The Benefits of a Steady, StandStill Job
Note that I do not say “my still life in Colorado Springs” because, frankly, it has been anything but. I will recognize my positionality, here, that I’ve scored myself a good job through my prior experiences that has been able to fund some pretty wild adventures. But first, what did I have to sacrifice when I chose to note do the #vanlife? As most professionals can guess, I’ve had to settle into someone’s 8 to 5 schedule, work calls sometimes leak into my trips or timeoff when someone doesn’t know where that file is, and I have a restricted amount of (luckily paid) vacation days. I don’t always leave work energized to do something at the end of the day because, with specific work hours, sometimes the sun isn’t even up anymore when I leave the office.
But what do I get in exchange? First, Financial stability. The pay is always there and the job security of growing a career and a reputation and a face-to-face relationship with my colleagues means that I have assurance that my paycheck will always be there to pay for the adventures I so crave. Do I have to pay for a mortgage? Sure, but the ability to grow this career means the ability to grow a paycheck to cover both. There’s another line of thinking amongst some vanlifers that their remote work pays well enough to allow them to save for big life goals, like a home, in the future and that’s great. It works for some, when the fully remote jobs are available or your freelance work is making those ends possible.
However, the added benefit of having a home to return to, and a work community that genuinely misses our coffee break talks when I’m gone adds an a second benefit to my life - Social Stability. I get to grow a community here. I have people that notice me at the local farmer’s market, and coworkers that ask where I went climbing this last weekend. It means that when the dog can’t come along for the adventure, I have people that know him and love him enough to take Tucker on while I’m gone.

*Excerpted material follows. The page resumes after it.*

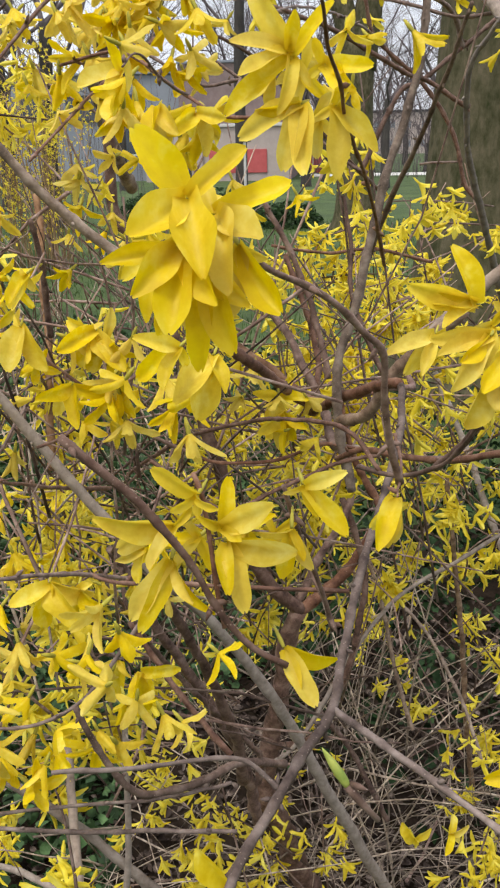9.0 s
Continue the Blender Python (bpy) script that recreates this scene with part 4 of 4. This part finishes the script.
blossom((0.1766, 0.7624, 1.6668), (0.1602, 0.7398, 1.6492), (0.1684, 0.7583, 1.6351), (0.1832, 0.7491, 1.6520), (0.1710, 0.7669, 1.6523))
bud((0.2403, 0.5661, 1.5819), (0.2322, 0.5666, 1.5953))
stem("twig", 1.35, 0.8, (0.2396, 0.5663, 1.5829), (0.2431, 0.5651, 1.5783), (0.2485, 0.5672, 1.5704), bark=BARK_GREY)
blossom((0.3100, 0.9901, 1.1799), (0.2977, 0.9811, 1.2053), (0.3114, 0.9923, 1.1682), (0.3229, 0.9882, 1.1930), (0.3075, 0.9951, 1.1689))
blossom((0.3424, 1.0060, 1.1747), (0.3372, 0.9864, 1.1696), (0.3541, 1.0092, 1.1599), (0.3580, 1.0036, 1.1852), (0.3476, 1.0207, 1.1842))

# bunches along the nearer canes
cluster(-0.016, 0.973, 1.756, 3, 0.017)
cluster(-0.023, 0.960, 1.727, 3, 0.017)
cluster(-0.023, 1.012, 1.720, 2, 0.017)
cluster(0.034, 0.834, 1.656, 4, 0.016)
cluster(0.044, 0.860, 1.659, 4, 0.016)
cluster(0.032, 0.825, 1.634, 4, 0.016)
cluster(-0.059, 1.143, 1.654, 3, 0.018)
cluster(0.083, 0.866, 1.654, 3, 0.016)
cluster(0.109, 0.848, 1.649, 3, 0.016)
cluster(0.134, 0.835, 1.659, 3, 0.016)
cluster(0.158, 0.799, 1.637, 3, 0.015)
cluster(0.070, 0.878, 1.607, 3, 0.016)
cluster(0.090, 0.883, 1.610, 3, 0.016)
cluster(-0.044, 1.000, 1.561, 3, 0.017)
cluster(-0.018, 0.910, 1.598, 3, 0.017)
cluster(0.134, 0.799, 1.788, 3, 0.015)
cluster(0.107, 0.845, 1.782, 3, 0.015)
cluster(0.152, 0.851, 1.771, 2, 0.015)
cluster(0.159, 1.108, 1.725, 2, 0.017)
cluster(0.139, 1.152, 1.709, 2, 0.018)
cluster(0.092, 1.142, 1.708, 2, 0.018)
cluster(0.146, 1.037, 1.692, 3, 0.017)
cluster(0.142, 1.194, 1.674, 2, 0.018)
cluster(0.138, 0.905, 1.776, 2, 0.016)
cluster(0.030, 1.002, 1.804, 3, 0.017)
cluster(-0.055, 1.103, 1.827, 3, 0.017)
cluster(0.188, 1.035, 1.582, 2, 0.017)
cluster(0.191, 1.046, 1.551, 3, 0.017)
cluster(0.145, 1.097, 1.565, 2, 0.018)
cluster(0.270, 1.241, 1.447, 3, 0.019)
cluster(0.295, 1.244, 1.440, 3, 0.019)
cluster(0.319, 1.371, 1.473, 3, 0.020)
cluster(0.366, 1.389, 1.491, 3, 0.020)
cluster(0.258, 1.349, 1.725, 3, 0.019)
cluster(0.268, 1.449, 1.696, 4, 0.020)
cluster(0.282, 1.492, 1.659, 4, 0.020)
cluster(0.195, 1.662, 1.719, 3, 0.021)
cluster(0.192, 1.706, 1.694, 3, 0.022)
cluster(0.305, 1.539, 1.626, 3, 0.021)
cluster(0.345, 1.521, 1.698, 3, 0.020)
cluster(0.370, 1.569, 1.666, 2, 0.021)
cluster(0.116, 0.704, 1.558, 3, 0.015)
cluster(0.121, 0.722, 1.547, 2, 0.015)
cluster(0.006, 0.854, 1.444, 3, 0.017)
cluster(0.028, 0.860, 1.447, 3, 0.017)
cluster(-0.008, 0.860, 1.465, 3, 0.017)
cluster(0.101, 0.823, 1.452, 2, 0.016)
cluster(0.123, 0.794, 1.451, 3, 0.016)
cluster(0.121, 0.867, 1.415, 2, 0.017)
cluster(0.034, 0.775, 1.450, 3, 0.016)
cluster(0.066, 0.792, 1.420, 3, 0.016)
cluster(0.076, 0.817, 1.396, 3, 0.016)
cluster(0.068, 1.014, 1.399, 3, 0.018)
cluster(0.071, 1.059, 1.372, 2, 0.018)
cluster(-0.018, 0.920, 1.484, 4, 0.017)
cluster(-0.037, 0.918, 1.489, 3, 0.017)
cluster(-0.010, 0.975, 1.480, 3, 0.017)
cluster(0.010, 0.975, 1.470, 2, 0.017)
cluster(-0.163, 1.227, 0.815, 4, 0.021)
cluster(-0.185, 1.201, 0.762, 4, 0.021)
cluster(-0.004, 1.207, 0.817, 4, 0.021)
cluster(-0.286, 1.276, 0.730, 3, 0.022)
cluster(0.121, 1.284, 0.805, 4, 0.021)
cluster(0.152, 1.241, 0.819, 4, 0.021)
cluster(0.179, 1.223, 0.898, 3, 0.021)
cluster(0.183, 1.250, 0.825, 4, 0.021)
cluster(0.205, 1.197, 0.819, 5, 0.021)
cluster(0.229, 1.188, 0.782, 3, 0.021)
cluster(0.147, 1.393, 0.789, 3, 0.022)
cluster(0.053, 1.442, 0.688, 3, 0.023)
cluster(0.107, 1.259, 0.752, 4, 0.021)
cluster(0.067, 1.239, 0.722, 2, 0.021)
cluster(0.175, 1.470, 0.831, 3, 0.023)
cluster(0.223, 1.335, 0.879, 3, 0.021)
cluster(0.230, 1.362, 0.805, 3, 0.022)
cluster(0.223, 1.550, 0.868, 4, 0.023)
cluster(0.213, 1.558, 0.895, 3, 0.023)
cluster(0.376, 1.243, 0.841, 4, 0.021)
cluster(0.396, 1.267, 0.890, 3, 0.021)
cluster(0.387, 1.140, 0.851, 4, 0.020)
cluster(0.406, 1.154, 0.877, 3, 0.020)
cluster(0.242, 1.210, 0.832, 2, 0.021)
cluster(0.199, 1.707, 1.000, 4, 0.024)
cluster(0.383, 1.838, 0.956, 5, 0.025)
cluster(0.024, 0.995, 1.858, 3, 0.015)
cluster(0.073, 0.979, 1.858, 3, 0.015)
cluster(0.112, 0.984, 1.861, 3, 0.015)
cluster(0.126, 0.956, 1.836, 3, 0.015)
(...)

Then there’s a third benefit that can come and go based on your own boundaries. If you are like me, being told that “thou shalt work 8 hours in a row” is a great control factor. Once you’re clocked off, you’re out, and so are your peers. And when you are on vacation, there is an assumption that you do not have any modicum of technological connection to help with that work project. The third benefit: You have a work-life balance. This can get blurred and tricky on the road. Your schedule become reliant on where you can get internet service. If you freelance, you are at the customers schedule which can blur into weekend work. Sure, you can stop for two hours midday to do that hike, but you also plugged in at 7am AND 7pm to make that happen, and now you’ve been thinking about work for almost 12 hours.
Embracing Adventure Without Sacrificing Stability
These huge benefits ultimately align with the type of person I am, but have had a surprising positive consequence: I get to live my adventure in relative freedom. I don’t have to stress where I’m going to sleep forever because, if a weekend away in the jeep goes sideways, I can sleep in the comfort of my bed when I get home. The financial support of my career has opened the space for me to travel this year to both Patagonia and Alaska.

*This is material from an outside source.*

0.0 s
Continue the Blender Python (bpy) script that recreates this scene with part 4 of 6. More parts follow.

Now, there are choices I made, specifically, in my employment that has also allowed for another element of adventure. First, I chose to move to Colorado so access to the adventures I want – climbing, snowboarding, backpacking and easy flights to travel – were easily accessible. I also downsized. Not to live in a van, but to ensure I could afford to live in Colorado, afford a mortgage and utilities that would leave expendable income for my excursions. I also downsized to free up time, like choosing a smaller, shared housing development that didn’t require I maintain things like the yard to absorb my free weekend time. I chose to take a job that aligned with my previous career, working as a civilian in government, so my time earned in building up vacation time continued to expand and give me more time-off opportunities. I chose a job that offered during hiring some level of telework or Vacation without Pay on a case-by-case basis. I chose a job that, on occasion, allows me to travel.

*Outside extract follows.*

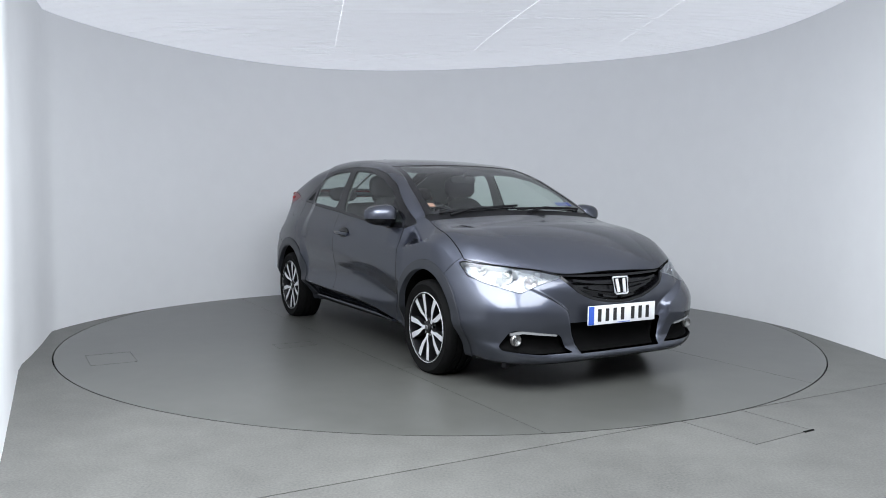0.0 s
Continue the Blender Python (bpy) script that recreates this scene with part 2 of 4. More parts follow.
def outline(points, pick):
    """Signed distance to a closed outline, in the two coordinates that pick(x, y, z) returns; negative inside."""
    pts = np.array(points, float)

    def g(x, y, z):
        a, b = pick(x, np.abs(y), z)
        d = np.full(np.shape(a), 1e9)
        inside = np.zeros(np.shape(a), bool)
        for (x0, y0), (x1, y1) in zip(pts, np.roll(pts, -1, 0)):
            ex, ey = x1 - x0, y1 - y0
            t = np.clip(((a - x0) * ex + (b - y0) * ey) / (ex * ex + ey * ey), 0, 1)
            d = np.minimum(d, np.hypot(a - x0 - t * ex, b - y0 - t * ey))
            cross = (y0 > b) != (y1 > b)
            with np.errstate(divide="ignore", invalid="ignore"):
                inside ^= cross & (a < x0 + (b - y0) * ex / (ey if ey else 1e-12))
        return np.where(inside, -d, d)
    return g


def rounded(points, n=5, k=0.28):
    """An outline with its corners eased."""
    out = []
    m = len(points)
    for i in range(m):
        a, b, c = (np.array(points[(i + j) % m], float) for j in (-1, 0, 1))
        p, q = b + (a - b) * k, b + (c - b) * k
        for t in np.linspace(0, 1, n):
            out.append((1 - t) ** 2 * p + 2 * t * (1 - t) * b + t ** 2 * q)
    return out


# ---- the studio ----
WALL_C, WALL_R, HIGH = (-0.05, -0.52), 3.09, 2.60


def ring(r, a0, a1, n, c=WALL_C):
    return [(c[0] + r * math.sin(radians(a0 + (a1 - a0) * i / n)), c[1] + r * math.cos(radians(a0 + (a1 - a0) * i / n))) for i in range(n + 1)]


# inner line of the wall, from the camera's left round the back to its right
INNER = [(-1.76, -3.39), (-1.87, -3.17), (-2.28, -2.37), (-2.64, -1.67), (-2.72, -1.48), (-2.80, -1.22), (-2.93, -0.85)]
INNER += ring(WALL_R, -86, 86, 90) + [(3.07, -0.85), (3.08, -1.25), (3.02, -1.9), (2.85, -2.6), (2.55, -3.3)]


def wall_slab(name, inner, thick, low, high, label, mat=WALL):
    bm = bmesh.new()
    n = len(inner)
    out = []
    for i, p in enumerate(inner):
        a, b = Vector(inner[max(i - 1, 0)]), Vector(inner[min(i + 1, n - 1)])
        d = (b - a).normalized()
        out.append((p[0] - d.y * thick, p[1] + d.x * thick))
    cols = [[bm.verts.new((*p, z)) for z in (low, high)] + [bm.verts.new((*q, z)) for z in (high, low)] for p, q in zip(inner, out)]
    for a, b in zip(cols, cols[1:]):
        for k in range(4):
            bm.faces.new((a[k], b[k], b[(k + 1) % 4], a[(k + 1) % 4]))
    bm.faces.new(cols[0][::-1])
    bm.faces.new(cols[-1])
    return tagged(part(name, bm, mat), label, "wall", kind="structure")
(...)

For example: It's 8:00 p.m. Today, I fought through an hour traffic, getting my daily workout in, finding dinner outside of the hotel. I worked an 8-hour day, and I’m tired. But it’s 8:00 pm, and perhaps you’ve forgotten the beginning of this narrative, but my toes are still in the sand on a beach in Hawaii as I type this for you, dear reader. Today is writing. Two days ago was snorkeling. I went straight from work to the beach called Kohola Lagoon and went snorkeling till the sun set. Tomorrow, I’ll catch another sunset on a trail run to Ka’ena Point. They will send me home on their timeline, and chose the days I’m here and how much free time I’ll get… but I’m still here when I otherwise may have missed the chance if it hadn’t been for the career opportunity given. And when I leave next week, I still get to sit on my couch, with my cat, and my bookshelves full of books, and wave at my familiar neighbors as they run by my window of the familiar mountain view. Stability gives me a home once all the adventure is over, and my mind needs to quiet to absorb the experience rather than dwell on the next camping spot.
The Merit in Both
I choose the stability of the “social norm” life, and choose to fit adventure around that model, rather than giving into a fully-invested adventure lifestyle and the “Class 2” fun it can come with, where the adventure becomes part of the work. But there is merit in both. When thinking back on the days I placed my home into storage and my dog with a trusted caregiver, and it was just me and my backpack on the trails of New Zealand for 1800 miles and 179 days, I know how self-rule can be healing and transformative. It helps define you on your rules. And yet, sometimes the answer is that YOU are a person that craves the stability of a standard means of living. And that’s ok. I lived from a backpack for 6 months, and that was ultimately where I found myself. It doesn’t mean I’m any less adventurous. Sure, I didn’t make one choice, one day, to live in a van. Instead, I have to choose every day to find ways to ingratiate adventure into my life, to move through my journey every day. And in a way, isn’t that even more aspirational?